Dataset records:
--------------------------------------------------

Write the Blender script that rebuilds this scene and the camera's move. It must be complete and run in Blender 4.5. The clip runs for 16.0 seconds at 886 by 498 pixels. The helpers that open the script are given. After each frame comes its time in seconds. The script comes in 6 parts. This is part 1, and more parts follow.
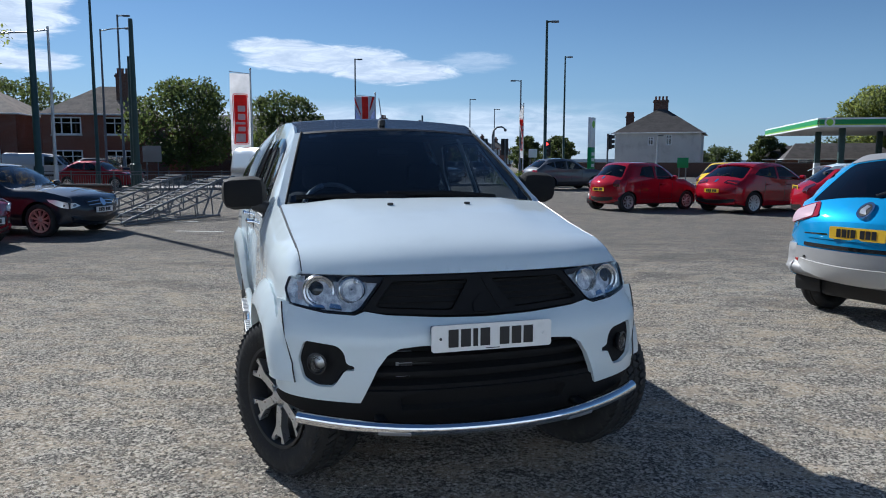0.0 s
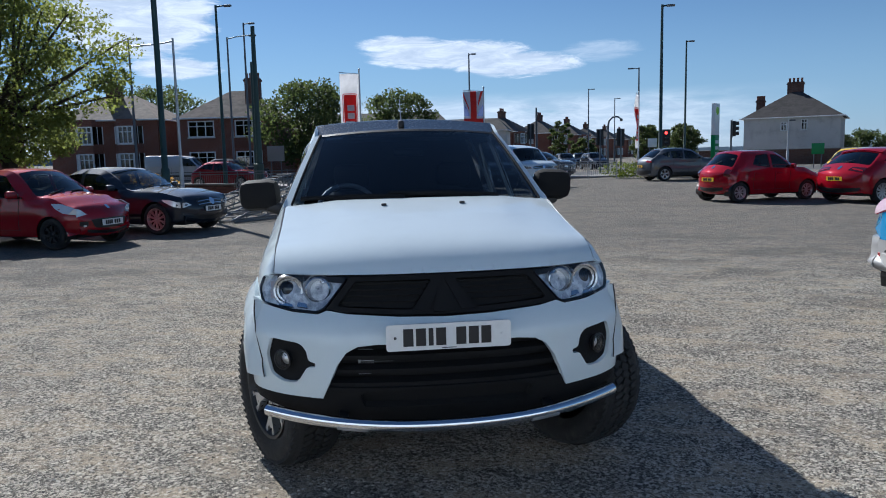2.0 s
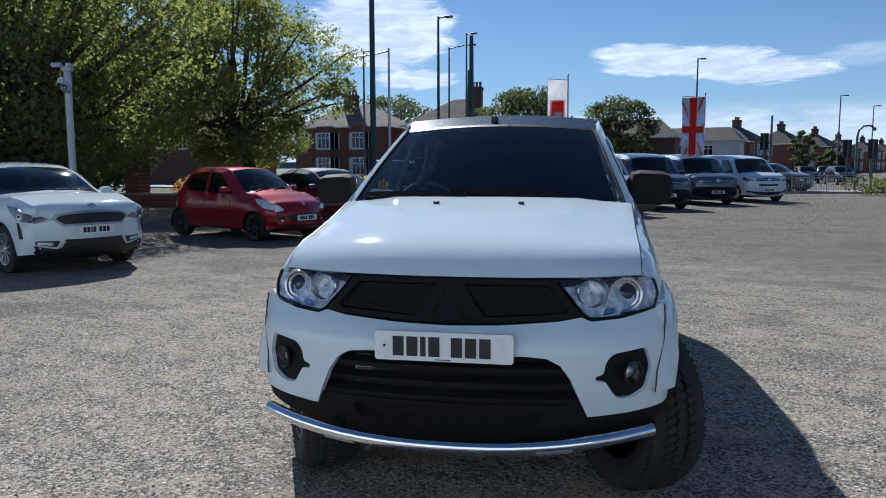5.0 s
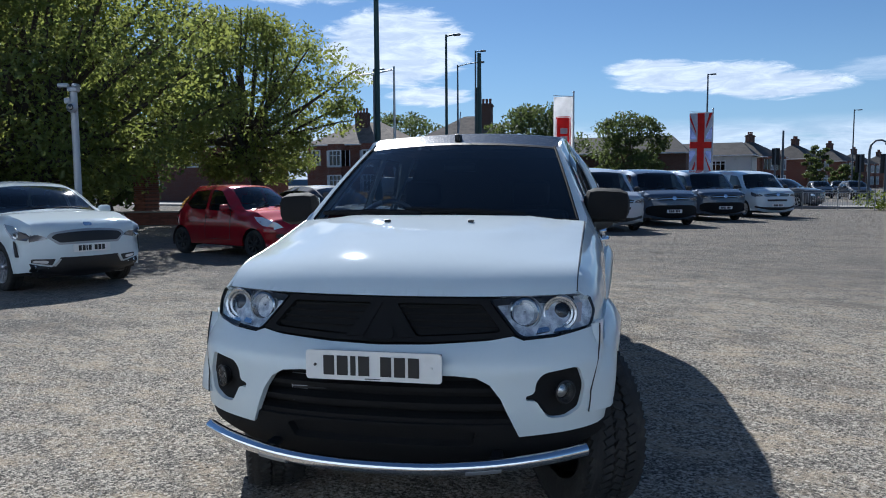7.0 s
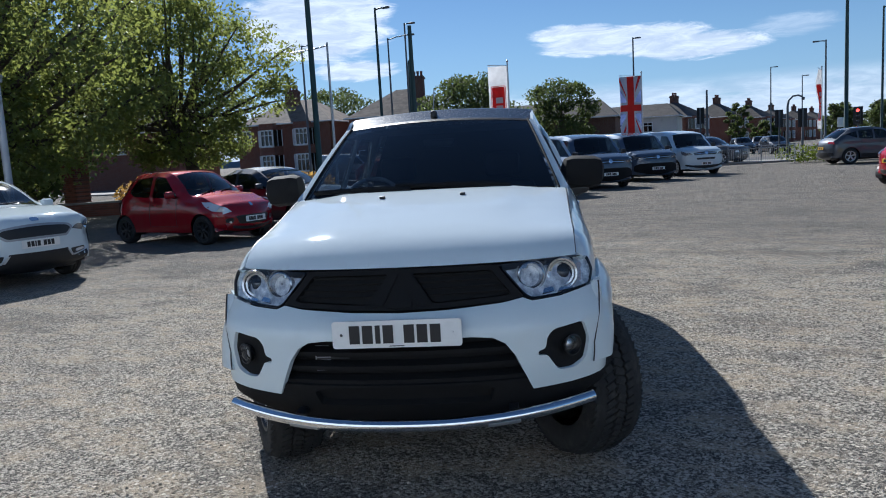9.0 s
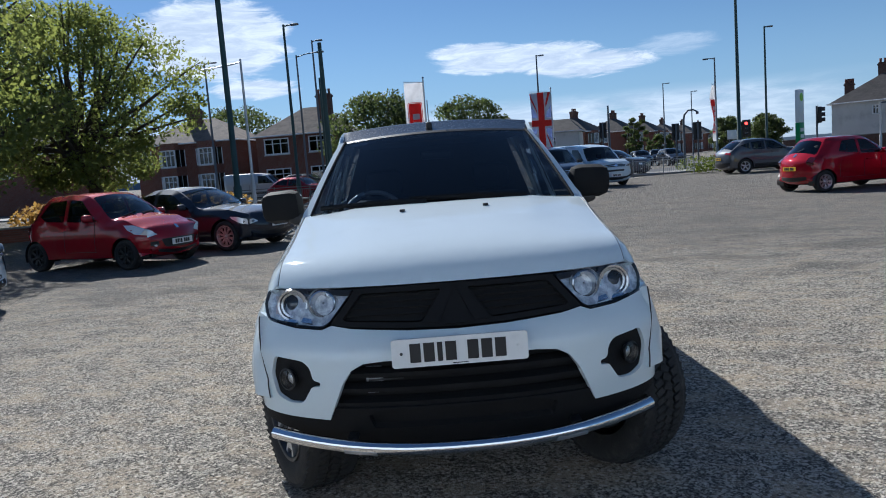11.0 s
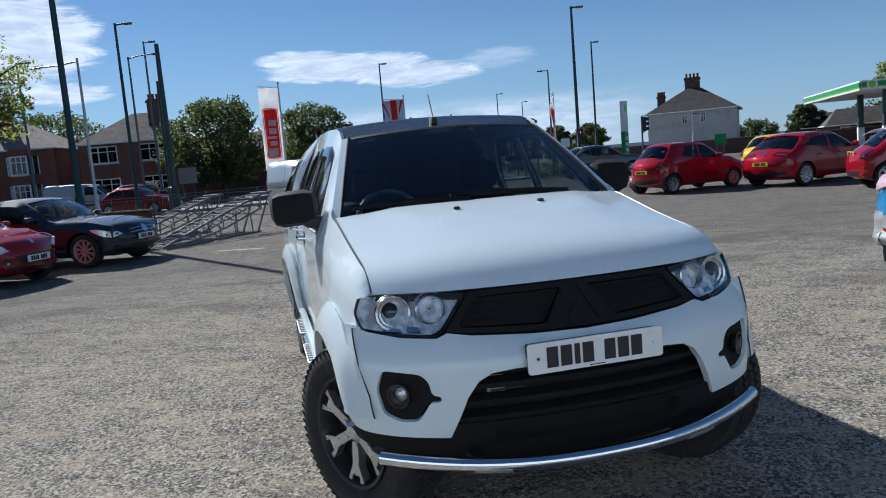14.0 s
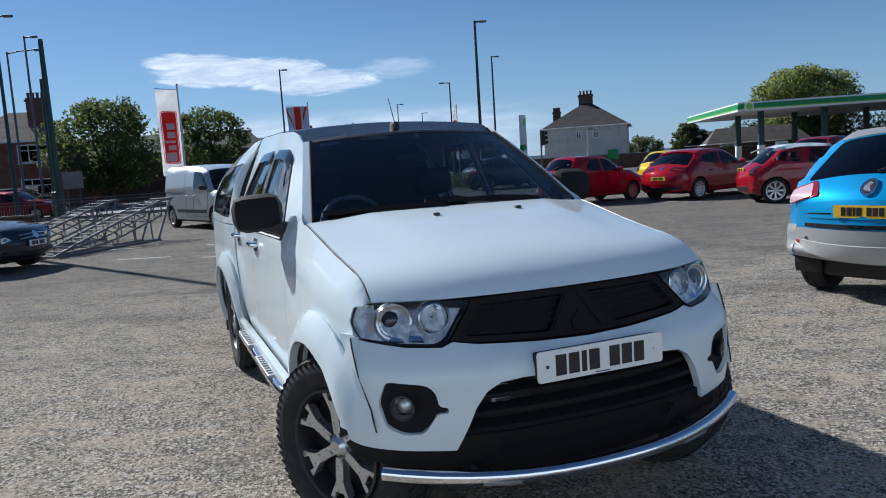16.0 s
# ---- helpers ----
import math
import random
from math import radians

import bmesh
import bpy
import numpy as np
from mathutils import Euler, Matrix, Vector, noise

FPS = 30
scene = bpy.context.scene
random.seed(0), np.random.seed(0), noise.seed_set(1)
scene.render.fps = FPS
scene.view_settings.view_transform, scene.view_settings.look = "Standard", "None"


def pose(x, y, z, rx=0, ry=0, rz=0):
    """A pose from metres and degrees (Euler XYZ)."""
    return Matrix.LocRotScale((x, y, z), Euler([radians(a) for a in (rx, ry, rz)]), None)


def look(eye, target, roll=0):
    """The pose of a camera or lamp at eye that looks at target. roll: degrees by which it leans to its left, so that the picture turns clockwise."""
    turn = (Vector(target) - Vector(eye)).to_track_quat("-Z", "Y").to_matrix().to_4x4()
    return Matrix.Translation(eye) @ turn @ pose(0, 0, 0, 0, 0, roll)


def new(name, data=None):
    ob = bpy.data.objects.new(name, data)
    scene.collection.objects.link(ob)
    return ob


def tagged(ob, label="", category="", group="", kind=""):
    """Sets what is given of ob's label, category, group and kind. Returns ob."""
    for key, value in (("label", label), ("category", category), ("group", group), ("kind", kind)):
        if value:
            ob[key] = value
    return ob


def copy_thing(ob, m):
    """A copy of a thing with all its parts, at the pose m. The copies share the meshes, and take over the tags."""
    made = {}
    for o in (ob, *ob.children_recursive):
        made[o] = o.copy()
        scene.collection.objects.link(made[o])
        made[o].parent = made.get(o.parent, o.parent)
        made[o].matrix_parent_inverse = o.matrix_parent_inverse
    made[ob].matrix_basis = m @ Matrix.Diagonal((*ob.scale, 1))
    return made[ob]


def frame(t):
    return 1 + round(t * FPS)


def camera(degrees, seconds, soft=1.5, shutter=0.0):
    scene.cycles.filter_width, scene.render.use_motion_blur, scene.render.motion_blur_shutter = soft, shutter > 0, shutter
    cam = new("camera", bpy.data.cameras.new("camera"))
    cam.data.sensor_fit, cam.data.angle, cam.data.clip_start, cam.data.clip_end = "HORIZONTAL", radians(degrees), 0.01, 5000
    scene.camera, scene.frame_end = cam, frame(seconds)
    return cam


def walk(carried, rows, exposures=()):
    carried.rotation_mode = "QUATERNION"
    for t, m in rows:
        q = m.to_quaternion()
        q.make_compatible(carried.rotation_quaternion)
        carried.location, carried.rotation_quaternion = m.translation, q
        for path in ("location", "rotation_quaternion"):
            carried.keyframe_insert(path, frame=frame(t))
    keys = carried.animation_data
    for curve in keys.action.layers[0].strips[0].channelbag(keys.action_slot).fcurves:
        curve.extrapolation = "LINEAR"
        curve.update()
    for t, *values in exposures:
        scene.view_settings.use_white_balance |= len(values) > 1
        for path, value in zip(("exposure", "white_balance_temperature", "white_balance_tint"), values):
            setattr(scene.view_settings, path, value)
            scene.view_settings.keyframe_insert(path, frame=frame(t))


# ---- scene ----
cam = camera(62.0, 16.0, 1.0)
METRES, EYE, TILT, LEAN, TURN = 4.747, 1.5, -1.25, 0.6, 0.0
ROWS = [
    (0.0, 0.0, 0.0, 0.0, 0.07, -5.56, -0.72),
    (0.5, 0.0233, -0.0183, 0.001, 1.77, -5.19, -0.83),
    (1.0, 0.0563, -0.031, 0.0034, 3.99, -5.22, -0.6),
    (1.5, 0.1021, -0.0161, 0.0056, 6.56, -5.63, -0.05),
    (2.0, 0.1459, 0.0038, 0.0078, 9.55, -6.1, 0.51),
    (2.5, 0.1607, 0.0352, 0.0056, 12.95, -6.4, 1.21),
    (3.0, 0.1911, 0.063, 0.0059, 16.92, -6.6, 1.49),
    (3.5, 0.237, 0.0882, 0.0021, 21.9, -6.25, 1.23),
    (4.0, 0.2562, 0.0977, -0.0035, 24.59, -5.93, 1.12),
    (6.5, 0.357, 0.1572, -0.0039, 28.67, -4.81, -2.81),
    (7.0, 0.3589, 0.1538, -0.0014, 27.98, -4.25, -0.74),
    (7.5, 0.3558, 0.1488, -0.0006, 28.32, -5.01, 0.02),
    (8.0, 0.3491, 0.1349, 0.0013, 27.44, -5.91, 0.49),
    (8.5, 0.3335, 0.104, -0.0009, 25.06, -6.46, 1.22),
    (9.0, 0.3213, 0.0885, 0.0012, 22.8, -6.37, 2.27),
    (11.5, 0.1606, 0.0661, 0.0004, 13.69, -5.51, 3.45),
    (12.0, 0.1288, 0.0751, 0.0003, 12.0, -5.8, 3.64),
    (12.5, 0.0831, 0.0651, -0.0012, 10.07, -5.96, 4.07),
    (13.0, 0.0459, 0.0638, -0.0028, 7.76, -5.91, 4.39),
    (13.5, 0.0051, 0.0817, -0.0025, 5.22, -5.73, 4.5),
    (14.0, -0.0385, 0.0808, 0.0014, 2.48, -5.59, 4.07),
    (14.5, -0.0761, 0.0602, 0.0023, -0.06, -5.75, 3.41),
    (15.0, -0.087, 0.058, 0.0026, -2.36, -6.08, 2.77),
    (15.5, -0.1004, 0.0753, -0.0007, -4.05, -5.81, 2.89),
    (16.0, -0.1198, 0.0998, 0.0018, -5.48, -5.3, 3.1),
]
EXPOSURES = [(0.0, 0.82, 5180, 9), (4.0, 0.86, 5180, 9), (6.5, 0.88, 5180, 9), (9.0, 0.9, 5180, 9), (11.5, 0.84, 5180, 9), (16.0, 0.78, 5180, 9)]  # stops, white balance
walk(cam, [(t, pose(0, 0, EYE, TILT, LEAN, TURN) @ pose(METRES * x, METRES * y, METRES * z, 90 + pitch, roll, yaw)) for t, x, y, z, yaw, pitch, roll in ROWS], EXPOSURES)

# ---- world, sun and exposure ----
SUN_AZ, SUN_EL = 40.5, 34.0  # degrees: left of straight ahead, above the horizon
to_sun = Vector((-math.sin(radians(SUN_AZ)) * math.cos(radians(SUN_EL)), math.cos(radians(SUN_AZ)) * math.cos(radians(SUN_EL)), math.sin(radians(SUN_EL))))
sun_data = bpy.data.lights.new("sun", "SUN")
sun_data.energy, sun_data.angle, sun_data.color = 4.0, radians(0.53), (1.0, 0.87, 0.7)
sun = new("sun", sun_data)
sun.matrix_world = look(to_sun * 200, (0, 0, 0))


class Nodes:
    """Short hand for building a node tree."""

    def __init__(self, tree):
        self.tree = tree
        tree.nodes.clear()

    def add(self, kind, inputs=(), **props):
        n = self.tree.nodes.new(kind)
        if "operation" in props:
            n.operation, n.use_clamp = props["operation"], props["use_clamp"]
        if "data_type" in props:
            n.data_type, n.blend_type = props["data_type"], props["blend_type"]
        if "interpolation_type" in props:
            n.interpolation_type = props["interpolation_type"]
        for k, v in dict(inputs).items():
            if isinstance(v, bpy.types.NodeSocket):
                self.tree.links.new(v, n.inputs[k])
            else:
                n.inputs[k].default_value = v
        return n

    def math(self, op, a, b=0.0, c=0.0, clamp=False):
        return self.add("ShaderNodeMath", {0: a, 1: b, 2: c}, operation=op, use_clamp=clamp).outputs[0]

    def mix(self, fac, a, b, mode="MIX"):
        n = self.add("ShaderNodeMix", data_type="RGBA", blend_type=mode)
        for k, v in ((0, fac), (6, a), (7, b)):
            if isinstance(v, bpy.types.NodeSocket):
                self.tree.links.new(v, n.inputs[k])
            else:
                n.inputs[k].default_value = v if k == 0 else (*v[:3], 1)
        return n.outputs[2]

    def ramp(self, fac, lo, hi, a=0.0, b=1.0):
        n = self.add("ShaderNodeMapRange", {0: fac, 1: lo, 2: hi, 3: a, 4: b}, interpolation_type="SMOOTHSTEP")
        return n.outputs[0]

    def noise(self, vec, scale, detail=4.0, rough=0.55, dist=0.0):
        return self.add("ShaderNodeTexNoise", {"Vector": vec, "Scale": scale, "Detail": detail, "Roughness": rough, "Distortion": dist}).outputs[0]


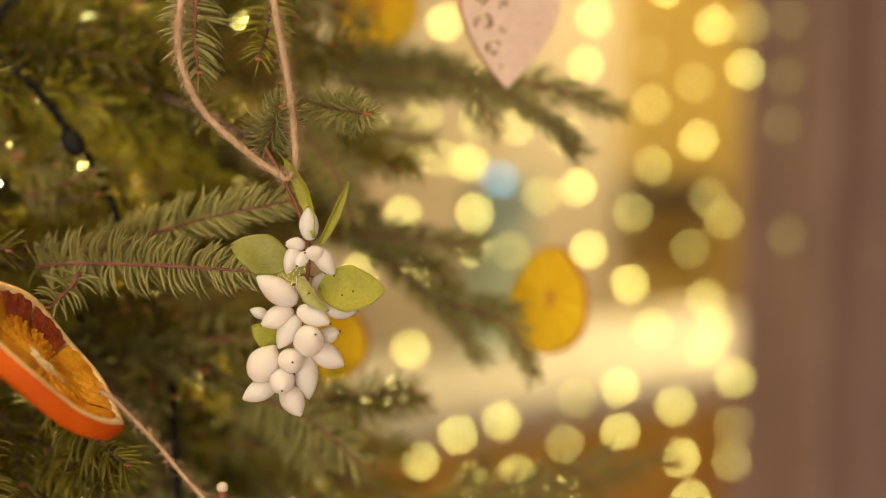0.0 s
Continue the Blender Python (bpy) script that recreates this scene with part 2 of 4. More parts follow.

--------------------------------------------------

◆ **Work instructions**
Taking the records above, retype every line from the one with "what is given" down to the one with "made[o].parent = made.get(o.parent, o.parent)", exactly and with nothing else.

◆ **Answer to the problem**
    """Sets what is given of ob's label, category, group and kind. Returns ob."""
    for key, value in (("label", label), ("category", category), ("group", group), ("kind", kind)):
        if value:
            ob[key] = value
    return ob


def copy_thing(ob, m):
    """A copy of a thing with all its parts, at the pose m. The copies share the meshes, and take over the tags."""
    made = {}
    for o in (ob, *ob.children_recursive):
        made[o] = o.copy()
        scene.collection.objects.link(made[o])
        made[o].parent = made.get(o.parent, o.parent)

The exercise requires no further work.